Chappe gave his invention its name, meaning “carrying signs” in Greek. It is also called a semaphore telegraph, since telegraph means “reading from afar.” Later, the name telegraph was given to another invention, so now it is simply called a semaphore line.
5,000 kilometers of lines for transmitting messages between hundreds of stations. A semaphore tower in Narbonne, in the south of France | Photograph: Wikipedia, Romain Bréget
The last station of the Chappe system was built in France in 1849. Similar semaphore systems were established in the end of the 18th century and the early 19th century in other countries, such as Sweden, Britain, Portugal, Russia, and even across the Atlantic Ocean, in the US. However, in the second half of the 19th century, such systems fell rapidly, one after the other, due, of course, to the invention of the electric telegraph. The first commercial telegraph model was built in the late 1830s and quickly took over the market, pushing aside the semaphore until it was completely obsolete.
Nevertheless, one type of semaphore it still used to this very day. This is the flag semaphore, which is used for communication between ships and between ships and ports. In this method, the arms of the person conveying the message replace the mechanical ones, and are swung into different angles, usually accompanied by a pair of flags, to transmit different letters and messages.
The most famous semaphore signals are probably those that appear on the album cover of the Beatles' HELP. The four band members are photographed with their arms spread in different angles, which signify signals of the flag semaphore. Many assumed that these were the signals for the letters H, E, L and P, like the name of the album. But the truth is somewhat different.
Eventually random letters were chosen to make the photograph look better. The album cover of HELP by the Beatles.

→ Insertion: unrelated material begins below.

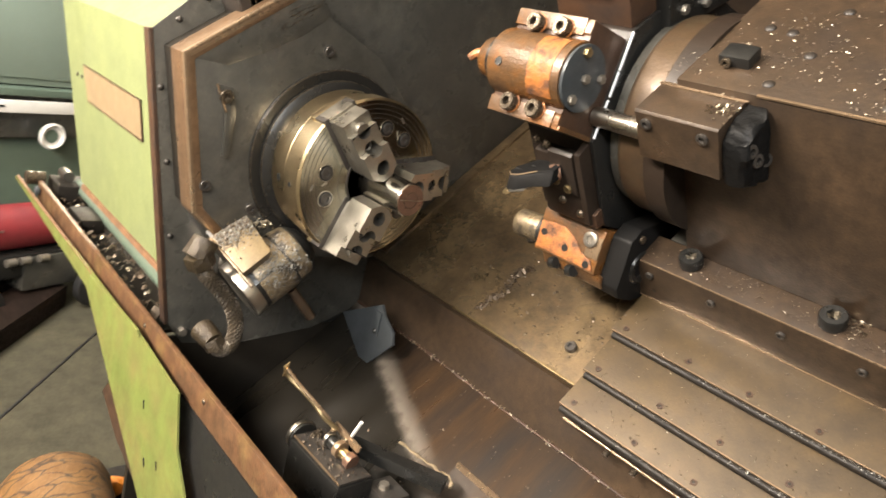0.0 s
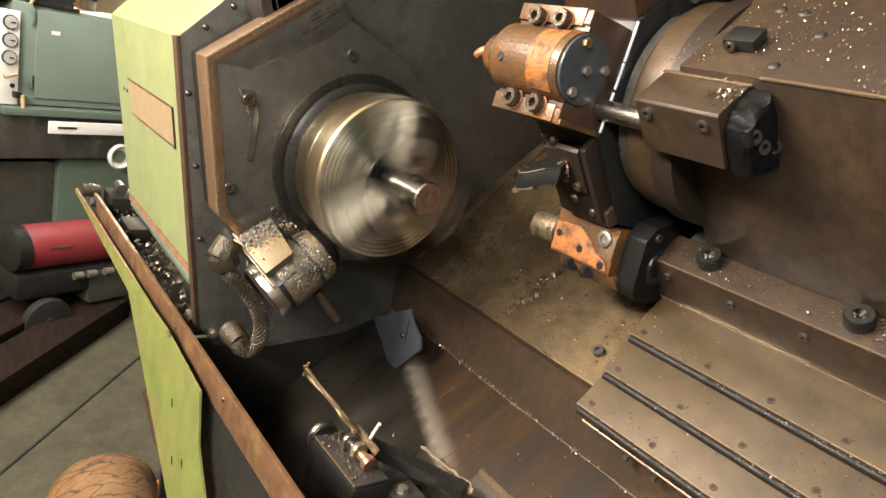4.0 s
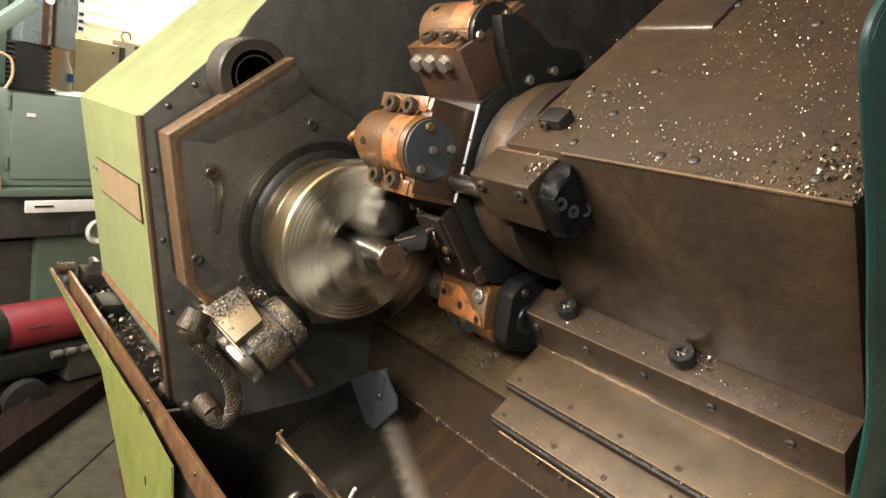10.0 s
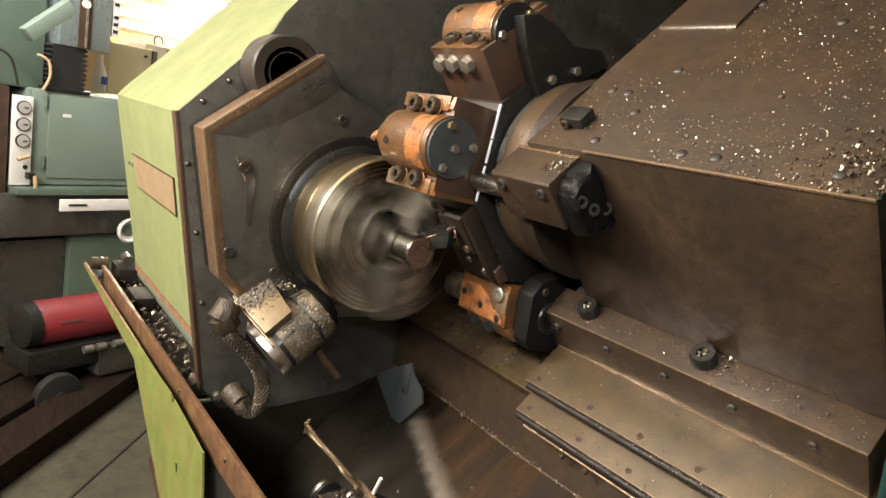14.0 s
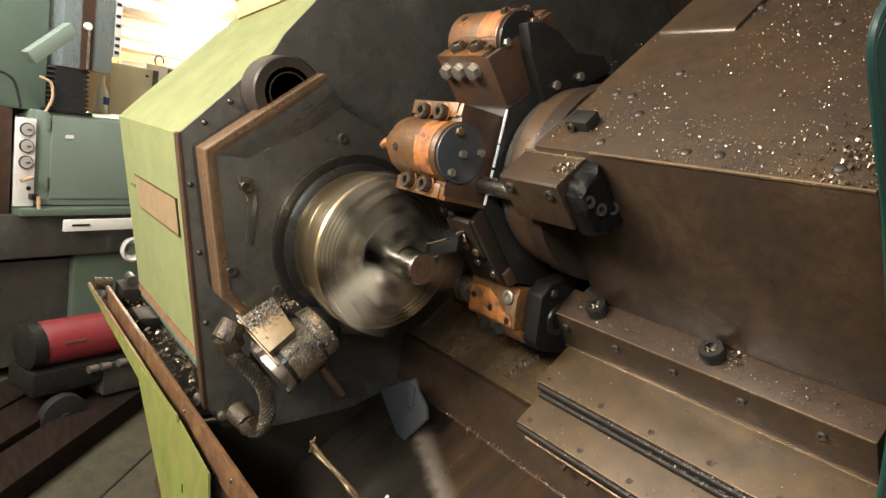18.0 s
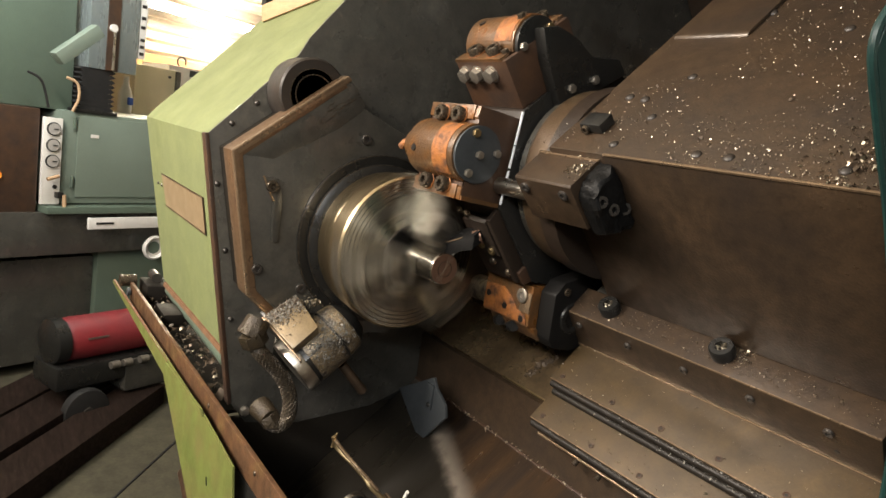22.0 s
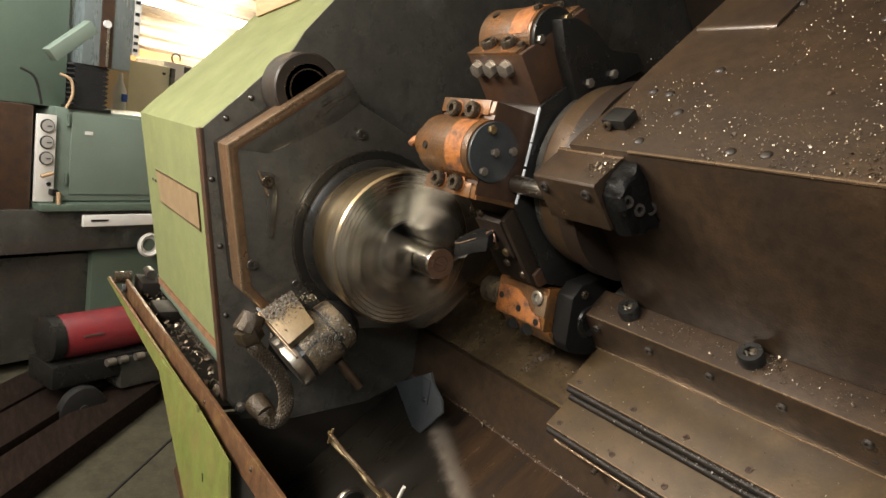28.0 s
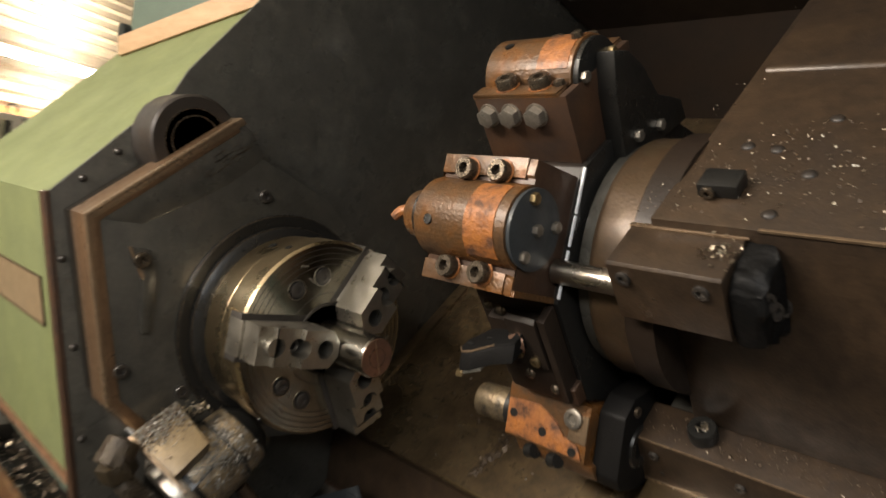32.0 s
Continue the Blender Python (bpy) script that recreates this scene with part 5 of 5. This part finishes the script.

“I had the idea of semaphore spelling out the letters H.E.L.P., but when we came to do the shot the arrangement of the arms with those letters didn’t look good,” said photographer Robert Freeman, who took the picture. “So we decided to improvise and ended up with the best graphic positioning other arms.” The shapes that appear on the album actually signify the letters N, U, J and V.
The telegraph was succeeded by the telephone, the radio, and eventually the internet, and we all got used to being able to communicate with anyone we wish, anywhere in the world, almost instantly. Almost all semaphore stations were disassembled; the once-central method of communication by pigeon post became the hobby of a few, and only the US Scouts still teach how to make smoke signals.
However, those ancient methods show us that the need and will to communicate with others far away had existed thousands of years ago and maybe even earlier. Smoke, pigeons, smartphones, or chats – the means may have changed, but the intention behind them – not so much.